Protesters have rallied at multiple locations in Hong Kong, defying police warnings they were gathering illegally.
Thousands of marchers joined the rally in Kowloon on Saturday, while a small gathering of hundreds of retirees gathered outside police headquarters on Hong Kong Island.
The majority of protesters wore masks over their mouths in defiance of a week-old ban that makes face coverings punishable by one year in jail when worn at rallies.
A cohort of police wearing riot helmets and banging their plastic shields followed some distance behind, clearing roadblocks left by the march.
Demonstrators chanted a new slogan urging fellow residents to “resist” – and by evening time, many were chanting “see you tomorrow” – a sign that larger demonstrations may be planned for the remainder of the weekend.
Hong Kong’s protests started in opposition to a now-abandoned extradition bill but have widened in four months into a pro-democracy movement and anger at what they believe is China‘s tightening grip on the semi-autonomous territory. Beijing denies the accusation.
Al Jazeera’s Adrian Brown, reporting from Hong Kong, said Saturday’s marches drew smaller crowds and were peaceful as compared with a rally last weekend, which spiralled into a night of running battles between protesters and police.
Still, Saturday’s protests “did not pass without incident”, Brown said. “Two metro stations were attacked.
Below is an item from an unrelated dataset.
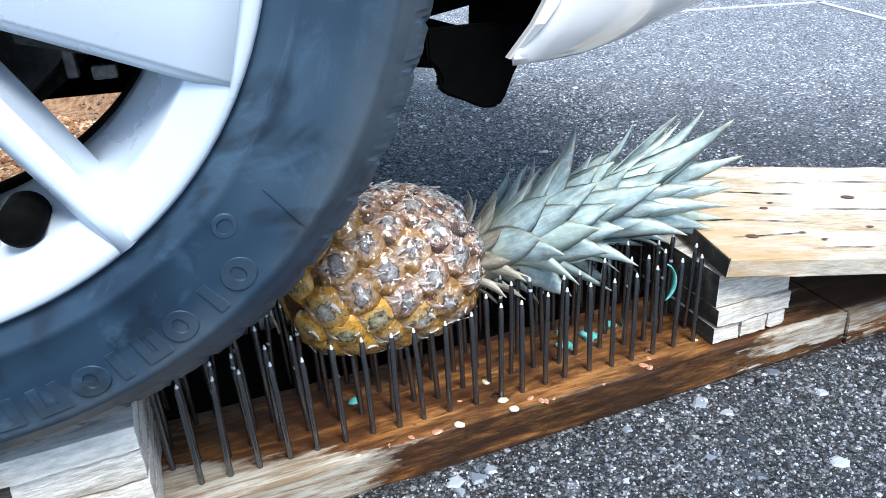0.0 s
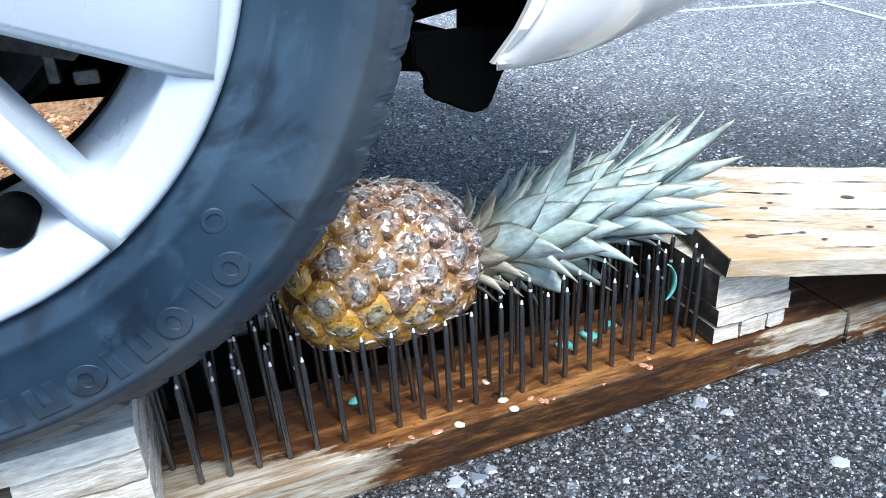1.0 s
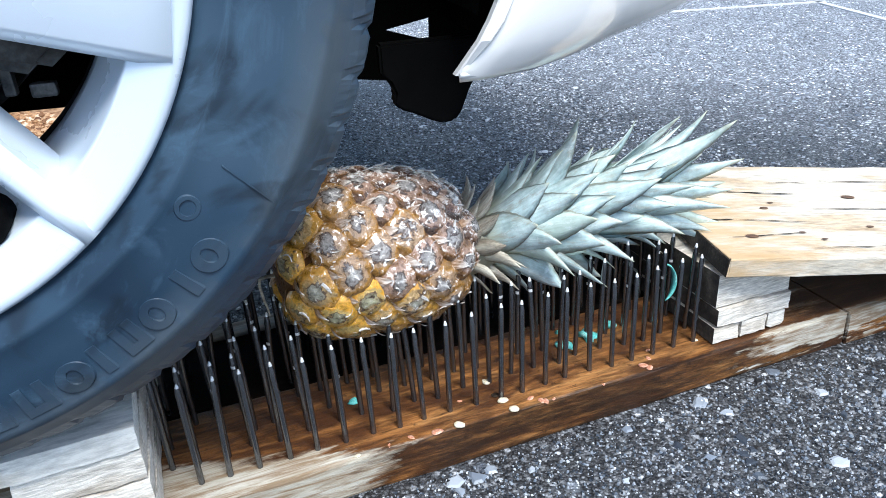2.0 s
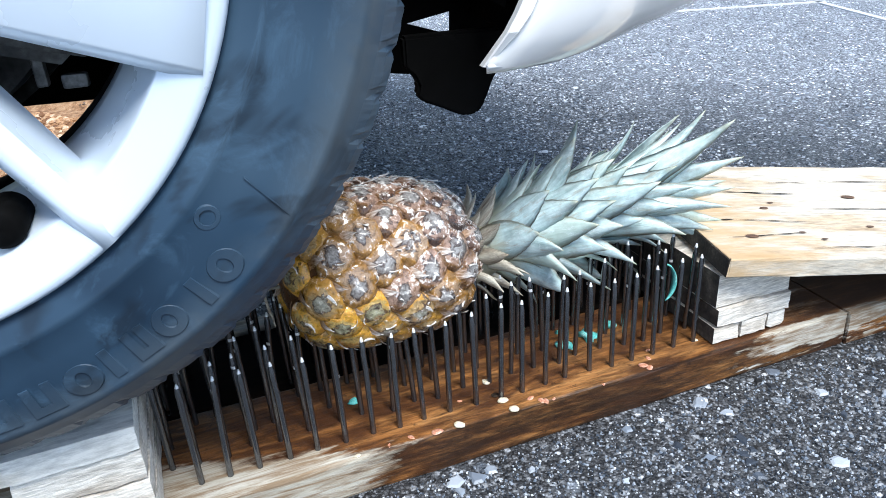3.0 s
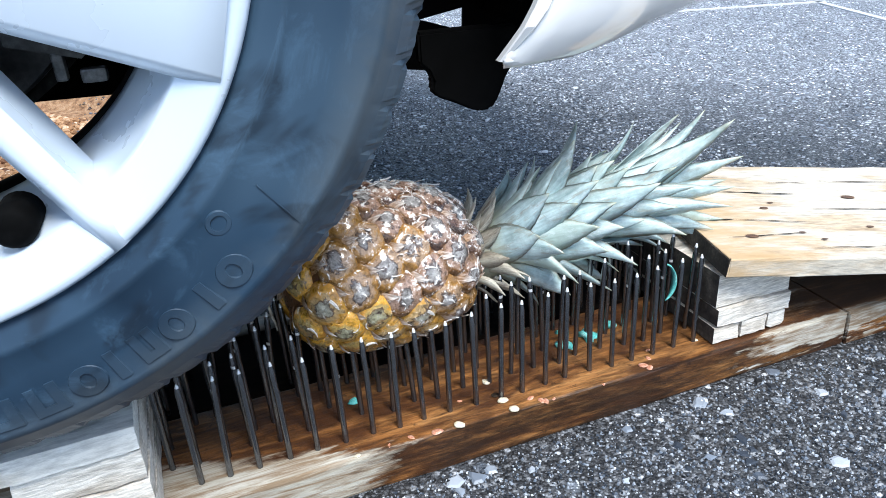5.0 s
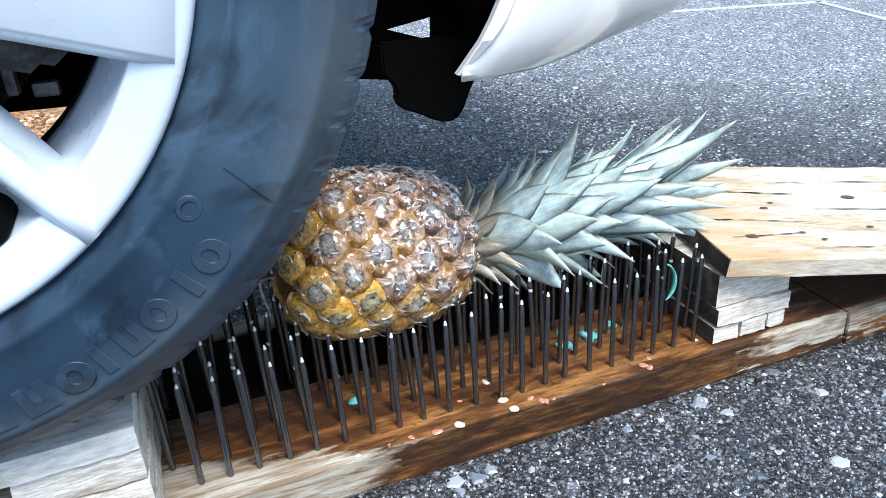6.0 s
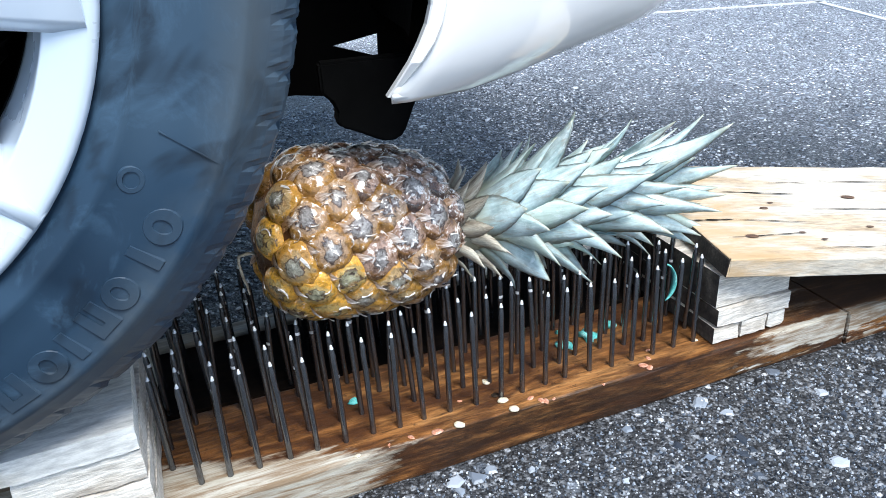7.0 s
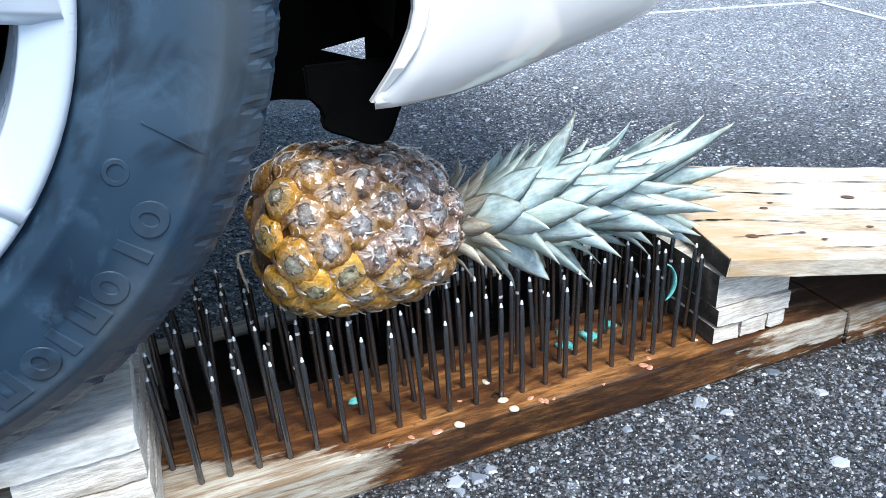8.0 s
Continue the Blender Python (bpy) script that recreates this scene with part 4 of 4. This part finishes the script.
# ---------------------------------------------------------------- what moves
# the car rolls off, is run back, and rolls off again: (seconds, place on its way)
DRIVE = [(0.0, 0.0), (0.5, 0.5), (1.0, 1.0), (1.5, 1.5), (1.85, 1.82), (2.1, 1.71), (2.5, 1.5), (3.0, 1.24), (3.5, 0.98), (4.0, 0.72), (4.5, 0.46), (4.7, 0.44), (5.0, 0.75), (5.5, 1.25), (6.0, 1.75), (6.5, 2.25), (7.0, 2.75), (7.5, 3.25), (8.0, 3.75)]
WAY = (0.0, 0.5, 1.0, 1.25, 1.5, 1.75, 2.0, 2.25, 2.5, 2.75, 3.0, 3.25, 3.75)
ROLL = (0.0, -0.0018, -0.0113, -0.0186, -0.0271, -0.036, -0.0478, -0.0598, -0.0725, -0.0839, -0.0910, -0.0945, -0.095)
SHIFT_X = (0.0180, 0.0176, 0.0168, 0.0160, 0.0151, 0.0138, 0.0105, 0.0060, 0.0025, 0.0003, 0.0, 0.0, 0.0)
SINK = (-0.0436, -0.0424, -0.0390, -0.0362, -0.0330, -0.0264, -0.0185, -0.0109, -0.0060, -0.0023, -0.0005, 0.0, 0.0)


def motions():
    body, roll, fruit_rows, crown_rows = [], [], [], []
    for t, w in DRIVE:
        d = float(np.interp(w, WAY, ROLL))
        sx = float(np.interp(w, WAY, SHIFT_X))
        sz = float(np.interp(w, WAY, SINK))
        k = sz / -0.0436
        body.append((t, pose(CAR0[0] + d * math.cos(radians(5.02)), CAR0[1] - d * math.sin(radians(5.02)), CAR0[2] + 0.188 * d, 0, 0, -5.02)))
        roll.append((t, pose(0, 0, 0.4936, 0, math.degrees(d / 0.3435), 0)))
        fruit_rows.append((t, pose(FRUIT0[0] + sx, FRUIT0[1], FRUIT0[2] + sz, 1.5 * k, 8 - 1.6 * k, 1.4 * k)))
        crown_rows.append((t, CROWN0 @ pose(0, 0, 0, 0, -8 * k, 0)))
    walk(car, body)
    walk(next(o for o in car.children if o.name.startswith("wheel") and o.type == 'EMPTY'), roll)
    walk(pineapple, fruit_rows)
    walk(crown, crown_rows)


motions()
One of them had a petrol bomb thrown into it.”
The police reported on its Facebook page that rioters tossed petrol bombs inside a Kowloon subway station, “posing a threat to the safety of citizens” but causing no injuries.
Meanwhile, outside the police headquarters, about 200 people, many of them retirees, gathered peacefully, some shouting abuse at plain-clothes officers who did not intervene.
“The young people have already sacrificed a lot, it is about time for us, the senior citizens in Hong Kong to come forward to take up part of the responsibility from the young people,” 63-year-old Shiu told local media.
“I mean for us, even if we are caught by the police because of an illegal gathering, I don’t mind,” said Shiu, who was identified with only one name.
There were gatherings of several hundred people in other locations, too. A rally in a shopping mall pulled together about 300 people who sang and put up protest posters.